A presença do curador-de-cobras é reclamada nas feiras livres de diversas cidades. É ali que ele aparece para “curar”. Sua “arte” tem função preventiva como curativa. A primeira é executada por ele, nas feiras, ao ar livre, benzendo os “pacientes”, evitando-lhes o perigo do ofidismo. É comum a crença de que a pessoa benzida pelo curador pode ser ofendida por cobra que nada lhe acontecerá, já que de corpo fechado e “insensível ao veneno da cobra serpente”, fica curado-de-cobra. A “arte curativa” é feita sobre o paciente que tenha sido vitimado.
O curador-de-cobras aparece nas feiras trazendo uma caixa de madeira com uma ou duas cobras dentro. A roupa do curador chama a atenção por ser um terno de brim, de cor verde, como se fosse farda do exército nacional. Era paletó comum, chapéu de couro, vários anéis nos dedos, óculos escuros. Caboclo de estatura pequena, porém, retacado de corpo, bem falante, bons dentes.
Palrador, tirando da caixa uma das cobras, começou a falar. Sua voz é matraqueada e cantante. Logo ao seu redor muitas pessoas se achegaram. Uma pediu para ser curada. Não tinha sido “picada” por cobra. Outras mais foram se chegando para as curas. Da algibeira retira um crucifixo preto, coloca sobre a palma da mão do paciente.
Sem chapéu, começa a dizer palavras quase incompreensíveis entremeadas de um latim estropiado e com a mão direita traça o sinal da cruz sobre a mão do paciente. Este, finda a cura, apanha a cobra que o curador lhe entrega. Uns medrosos, outros corajosamente seguram a cobra. Há os que deixam, após o benzimento, que a cobra os morda. O curador recebe três cruzeiros pelo “benefício” feito.

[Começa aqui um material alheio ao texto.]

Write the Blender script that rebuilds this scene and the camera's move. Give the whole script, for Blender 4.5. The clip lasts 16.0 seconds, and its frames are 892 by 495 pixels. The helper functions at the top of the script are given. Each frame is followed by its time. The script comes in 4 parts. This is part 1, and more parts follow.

O pesquisador submeteu-se à cura, porém, não teve nenhuma disposição para apanhar a cobra, ao que o curador disse que, sem fé, não poderia haver cura. Certamente o observador participante não ficou curado-de-cobra.
Se alguém queria pegar a cobra e ser por ela mordido, para verificar se ela mordia realmente, o curador-de-cobras o satisfazia, fazendo morder por uma salamanta. Um dos clientes informou-nos: “O curador cura tanto contra mordida de cachorro louco como de cobra”. O fazendeiro coronel Dionísio disse: “Eu já fui curado pelo Zé do Arvoredo lá da Cotinguiba, mas quis outra vez; é que eu queria ver se a cobra morde mesmo”.
E, naquele burburinho, outro replicou: “Abaixo de Jesus Cristo é só este mesmo, o Zé das Cobras. Cura tudo que é nação de cobra até jaracuçu e cascável, que dizem que depois que elas ofendem, vêm à noite para a sentinela (velório) porque é morte na certa”.
Outra opinião que ouvimos sobre o curador foi proferida por Otávio Mole: “O Zé das Cobras cura pastos também. Ele benze um pasto e a gente pode ficar esperando que dali a pouco começam a passar as cobras. Saem todas do pastos que ele benzeu. Não deixa que gente as mate. Eu vi ele benzê um pasto, dali à pouco vi passar duas cobras, eu quis matar, mas ele não deixou. Ele é o melhor curador-de-cobra que existe por aqui”.
Além dos benzimentos, das simpatias, das rezas para curar a “ofensa de serpente” é costume, enquanto se espera o curador-de-cobras ou benzedor, dar três colheres de “gás” (querosene) ao “ofendido”. Deve-se também esfregar no lugar das cicatrizes um pouco de “gás”. Outras vezes, dão ao doente pequenos pedaços de toucinho cru que ficou de molho alguns minutos numa tigela de querosene, onde desmancharam uns nacos de fumo de rolo.
Por Alceu Maynard Araújo/Medicina rústica
Opinião do Site: em caso de ser mordido por uma cobra, procure imediatamente um hospital ou um profissional de saúde e verifique se no local há soro antiofídico disponível. Como dizem, abaixo de Deus, é este soro que salva da morte certa.